Ahí están para atestiguarlo todas sus obras, desde la populachera Canillita hasta sus últimos dramas serios, El pasado, Nuestros hijos, Los derechos de la salud.

El nuevo drama del señor Sánchez nos ofrece el raro placer de un primer acto admirablemente construido -la exposición es clara y rápida-, vigoroso y emocionante, y de un tercero de una intensidad de acción y una simplicidad de medios maravillosos.

En cuanto al segundo acto, el más perfecto de los tres, es insuperable. Contiene dos diálogos entre Luisa y Roberto, los de las escenas cuarta y séptima, de una realidad completa. Aquello es un girón palpitante de humanidad. Es la vida misma, pero aguzada, afinada, filtrada por la mano del más perspicaz de los psicólogos. Eso es verdaderamente arte dramático bien sólido.

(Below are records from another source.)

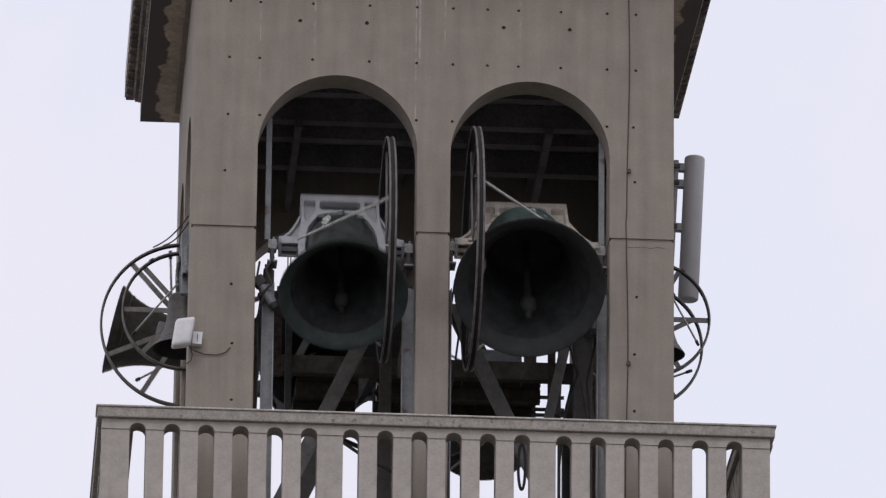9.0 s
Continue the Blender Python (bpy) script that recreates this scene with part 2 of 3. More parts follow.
def add_lathe(bm, profile, seg=64, closed=False):
    """Turn (radius, z) round the z axis."""
    rings = []
    for r, z in profile:
        if r < 1e-5:
            rings.append([bm.verts.new((0, 0, z))] * seg)
        else:
            rings.append([bm.verts.new((r * math.cos(2 * math.pi * k / seg), r * math.sin(2 * math.pi * k / seg), z)) for k in range(seg)])
    pairs = list(zip(rings, rings[1:])) + ([(rings[-1], rings[0])] if closed else [])
    for A, B in pairs:
        for k in range(seg):
            q = []
            for v in (A[k], A[(k + 1) % seg], B[(k + 1) % seg], B[k]):
                if v not in q:
                    q.append(v)
            if len(q) > 2:
                f = bm.faces.new(q)
                f.smooth = True
    bmesh.ops.recalc_face_normals(bm, faces=bm.faces)
    return bm


def plate(outlines, thick, turn=None, at=(0, 0, 0), bevel=0.0):
    """A flat plate with holes, cut in the x-z plane and thick along y, as a bmesh. at: its middle."""
    cu = bpy.data.curves.new("outline", "CURVE")
    cu.dimensions, cu.fill_mode, cu.extrude = "2D", "BOTH", thick / 2 - bevel
    cu.bevel_depth, cu.bevel_resolution, cu.offset = bevel, 1, -bevel
    for pts in outlines:
        sp = cu.splines.new("POLY")
        sp.points.add(len(pts) - 1)
        for q, (a, b) in zip(sp.points, pts):
            q.co = (a, b, 0, 1)
        sp.use_cyclic_u = True
    ob = new("outline", cu)
    me = bpy.data.meshes.new_from_object(ob.evaluated_get(bpy.context.evaluated_depsgraph_get()))
    bm = bmesh.new()
    bm.from_mesh(me)
    bpy.data.objects.remove(ob)
    bpy.data.curves.remove(cu)
    bpy.data.meshes.remove(me)
    m = Matrix.Translation(at) @ (turn or Matrix.Identity(4)) @ Matrix.Rotation(radians(90), 4, "X")
    bm.transform(m)
    bmesh.ops.remove_doubles(bm, verts=bm.verts, dist=1e-5)
    bmesh.ops.recalc_face_normals(bm, faces=bm.faces)
    for f in bm.faces:
        f.smooth = False
    return bm


def joined(*bms):
    """Put several bmeshes into the first."""
    first = bms[0]
    for b in bms[1:]:
        me = bpy.data.meshes.new("join")
        b.to_mesh(me)
        b.free()
        first.from_mesh(me)
        bpy.data.meshes.remove(me)
    return first


def circle(cx, cz, r, n=12):
    return [(cx + r * math.cos(2 * math.pi * k / n), cz + r * math.sin(2 * math.pi * k / n)) for k in range(n)]


def mirrored(half):
    """A closed outline from its right half, listed from top to bottom."""
    return half + [(-x, z) for x, z in reversed(half)]


# ---- ground and tower ----
HALF = 2.39          # half the tower's width
DEEP = 4.78
THICK = 0.36
ARCH_X = 0.957       # arch centres from the wall's middle
ARCH_R = 0.792
SPRING = 29.63
JOINT = 28.78
FLOOR = 25.35
TOP = 32.0


def wall_outline(half, low, high, arches=True):
    pts = [(-half, low)]
    if arches:
        for cx in (-ARCH_X, ARCH_X):
            pts.append((cx - ARCH_R, low))
            for k in range(65):
                a = math.pi * (1 - k / 64)
                pts.append((cx + ARCH_R * math.cos(a), SPRING + ARCH_R * math.sin(a)))
            pts.append((cx + ARCH_R, low))
    return pts + [(half, low), (half, high), (-half, high)]


TIES_X = (-2.045, -1.745, -1.22, -0.655, -0.182, 0.179, 0.523, 0.833, 1.257, 1.72, 2.008)
TIES = [(x, z) for z in (31.177, 30.578) for x in TIES_X]
TIES += [(x, 29.97) for x in (-2.05, -1.735, -0.18, 0.179, 1.72, 1.985)]
TIES += [(-2.07, 29.373), (2.0, 29.39), (-1.984, 28.182), (2.02, 28.18), (-1.966, 27.564), (2.0, 27.58), (-1.96, 26.978), (2.0, 26.99)]
BIG_TIES = [(-1.35, 30.99), (-0.684, 30.99), (0.683, 30.99), (1.345, 30.99)]


def make_wall(name, mid, turn, half, ties):
    """One belfry wall in its own x-z plane: a skin with tie holes, a core behind it, and a shadow joint across the piers."""
    rot = Matrix.Rotation(radians(turn), 4, "Z")
    skin = 0.045
    up, low = JOINT + 0.016, JOINT - 0.016
    holes = []
    for x, z in (TIES if ties else []):
        holes.append((z, circle(x, z, 0.0145)))
    for x, z in (BIG_TIES if ties else []):
        holes.append((z, circle(x, z, 0.02)))
    bm = joined(
        plate([wall_outline(half, up, TOP)] + [h for z, h in holes if z > up], skin, at=(0, skin / 2, 0)),
        plate([wall_outline(half, up, TOP)], THICK - skin, at=(0, skin + (THICK - skin) / 2, 0)))
    piers = ((-half, -ARCH_X - ARCH_R), (-ARCH_X + ARCH_R, ARCH_X - ARCH_R), (ARCH_X + ARCH_R, half))
    for a, b in piers:
        rect = [(a, FLOOR), (b, FLOOR), (b, low), (a, low)]
        inside = [h for z, h in holes if z < low and a < h[0][0] < b]
        bm = joined(bm, plate([rect] + inside, skin, at=(0, skin / 2, 0)))
        add_box(bm, (a, skin, FLOOR), (b, THICK, low))
        add_box(bm, (a + 0.018, 0.018, low), (b - 0.018, THICK - 0.018, up))
    bm.transform(Matrix.Translation(mid) @ rot)
    bmesh.ops.bevel(bm, geom=[e for e in bm.edges if e.is_manifold and e.calc_face_angle(0) > 1.2 and abs(e.verts[0].co.z - e.verts[1].co.z) > 1.0], offset=0.008, segments=1, affect="EDGES")
    return solid(name, bm, CONCRETE, "grey-beige cast concrete belfry wall with two round arches and tie holes", "wall", "structure")


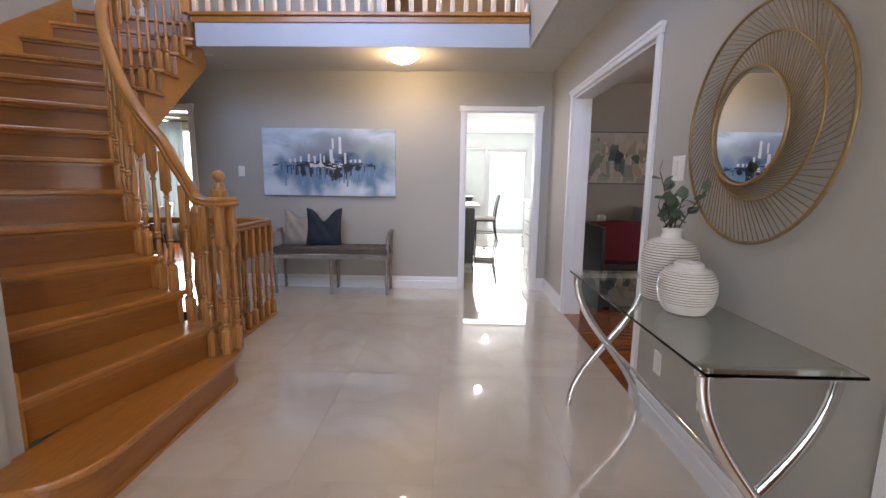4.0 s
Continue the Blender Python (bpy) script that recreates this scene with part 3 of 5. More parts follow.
structure("ceiling_side_bedroom", boxes((-5.0, OX - .14, 4.6, 8.0, TOP, TOP + .1)), CEILW, "white side bedroom ceiling", "ceiling")
structure("floor_side_bedroom", boxes((-5.0, OX - .14, 4.6, 8.0, UP - .12, UP - .002)), OAK, "oak side bedroom floor", "floor")


def window(name, x0, x1, y, z0, z1, cols, rows, label, depth=0.05):
    """A framed window in a wall along x, with a pane in each light."""
    fr = thing(name, label, "window", kind="structure")
    f = 0.05
    bm = boxes((x0, x1, y, y + depth, z0, z0 + f), (x0, x1, y, y + depth, z1 - f, z1), (x0, x0 + f, y, y + depth, z0 + f, z1 - f), (x1 - f, x1, y, y + depth, z0 + f, z1 - f))
    part("window_frame", bm, TRIM, fr)
    part("window_sill", boxes((x0 - .04, x1 + .04, y - .06, y + .02, z0 - .03, z0 - .001), bevel=.005), TRIM, fr)
    w, h = (x1 - x0 - 2 * f) / cols, (z1 - z0 - 2 * f) / rows
    for i in range(cols):
        for j in range(rows):
            a, b = x0 + f + w * i, z0 + f + h * j
            p = part("pane", boxes((a + .008, a + w - .008, y + .02, y + .026, b + .008, b + h - .008)), GLASS, fr)
            p.visible_shadow = False
    for i in range(1, cols):
        part("mullion", boxes((x0 + f + w * i - .012, x0 + f + w * i + .012, y + .005, y + .045, z0 + f, z1 - f)), TRIM, fr)
    for j in range(1, rows):
        part("muntin", boxes((x0 + f, x1 - f, y + .008, y + .042, z0 + f + h * j - .012, z0 + f + h * j + .012)), TRIM, fr)
    return fr


window("window_1", -1.65, 0.55, SY - 0.10, 3.0, 4.5, 3, 1, "white framed upper window over the entry")
window("window_2", 0.30, 1.20, 12.62, 1.05, 2.02, 1, 1, "white framed kitchen window")
window("window_3", 1.75, 2.72, 12.62, 0.02, 2.05, 1, 1, "white framed glazed patio door with closed blinds")
window("window_4", -5.05, -3.75, 10.04, 0.25, 2.2, 2, 1, "white framed family room window behind curtains")
# window_6 is an added, unseen opening for the entry fill
window("window_6", 1.10, 1.60, -0.12, 0.40, 2.05, 1, 2, "added unseen white framed window beside the entrance door")
# window_5 is assumed, it stays out of view
window("window_5", 4.3, 6.5, -0.12, 0.75, 2.15, 3, 1, "assumed, unseen white framed dining room window")
structure("backdrop_garden", boxes((-6.5, 4.5, 13.6, 13.62, -0.5, 4.0)), DAYGLOW, "bright overexposed garden beyond the windows", "backdrop")
structure("backdrop_side", boxes((-7.0, -3.2, 10.9, 10.92, -0.5, 3.0)), DAYGLOW, "bright overexposed daylight beyond the family window", "backdrop")
structure("ground", boxes((-60, 60, -60, 60, -2.6, -2.5)), mat("lawn", (0.06, 0.09, 0.03), 0.9, var=0.3, scale=2), "grass ground round the house", "ground")


# ---------------------------------------------------------------- doors
def panel_door(name, label, w, h, t, material, panels, mats=None):
    """A leaf from x 0 to w, front at y 0; raised panels given as (x0, x1, z0, z1)."""
    d = thing(name, label, "door", kind="structure")
    part("leaf", boxes((0, w, 0, t, 0.01, h), bevel=.003), material, d)
    for x0, x1, z0, z1 in panels:
        for face, s in ((0, -1), (t, 1)):
            bm = bmesh.new()
            o = face + s * 0.0005
            for a, b, c, e in ((x0, x1, z0, z0 + .028), (x0, x1, z1 - .028, z1), (x0, x0 + .028, z0 + .028, z1 - .028), (x1 - .028, x1, z0 + .028, z1 - .028)):
                box(bm, a, b, min(o, o + s * .014), max(o, o + s * .014), c, e, .0065)
            box(bm, x0 + .06, x1 - .06, min(o, o + s * .010), max(o, o + s * .010), z0 + .06, z1 - .06, .0095)
            part("panel", bm, material, d)
    return d


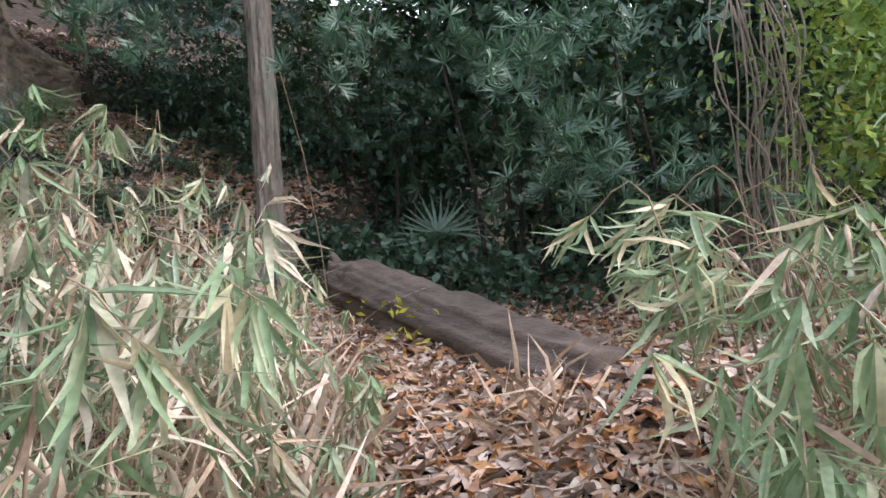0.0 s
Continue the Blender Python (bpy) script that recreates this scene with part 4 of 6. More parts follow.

Los caracteres están presentados de mano maestra. Al leer el drama, asombra el relieve de los mismos personajes secundarios: el de Mijita, el del doctor Ramos, el de Albertina.

Se ha sutilizado sobre ciertos caracteres: los de Roberto   —90→   y Renata. Se ha creído ver el esfuerzo del autor por hacer simpáticos esos personajes, y su incapacidad de conseguirlo.

Creemos que, como todo buen autor naturalista, el señor Sánchez piensa que en el teatro, el autor debe abstenerse de toda intervención. Por lo tanto, no desea que tal o cual personaje de sus obras resulte simpático. Tomados de la vida real, con sus teorías, sus sentimientos, su estilo propio, su acento y sus tics, los traslada a la escena y allí los hace actuar, indiferente a todo otro cuidado que el de anotar hechos. Pero para arribar a esta exactitud, que es la perfección, a la desaparición completa del autor detrás de sus creaciones, es necesario conocerlas a fondo, identificarse con ellas, entrar, como se dice, en su piel: en fin, es preciso un riguroso análisis psicológico.

Y como a esta identificación con sus personajes ha arribado el señor Sánchez en sus últimas obras, parece que los sentimientos o teorías de tal o cual protagonista, fueran del autor y no exclusivamente de aquél.

Se ha dicho también que el señor Sánchez no tiene estilo. En realidad, poco importa que la forma del señor Sánchez sea buena o mala. Se trata simplemente de saber si el autor de Los derechos de la salud está desprovisto de una personalidad definida, pues en esto únicamente consiste el estilo. Y todos sabemos que no hay una sola página del señor Sánchez que no sea reconocida inmediatamente por todo el mundo.

Por las consideraciones antecedentes, habrase visto que hemos hablado de la obra considerándola teatralmente, dejando a un lado la tesis de su protagonista, cruel e inaceptable a nuestro ver, pero que, con todo, no tiene fuerzas suficientes para obscurecer las bellezas de este fuerte y sobrio drama.

Los derechos de la salud, escrito en francés y estrenado en París, hubiera obtenido uno de esos éxitos que consagran un autor y hacen que su obra dé triunfalmente la vuelta al mundo. Entre nosotros, se ha dado sólo diez noches, ¡y ocho de ellas estaba el teatro vacío!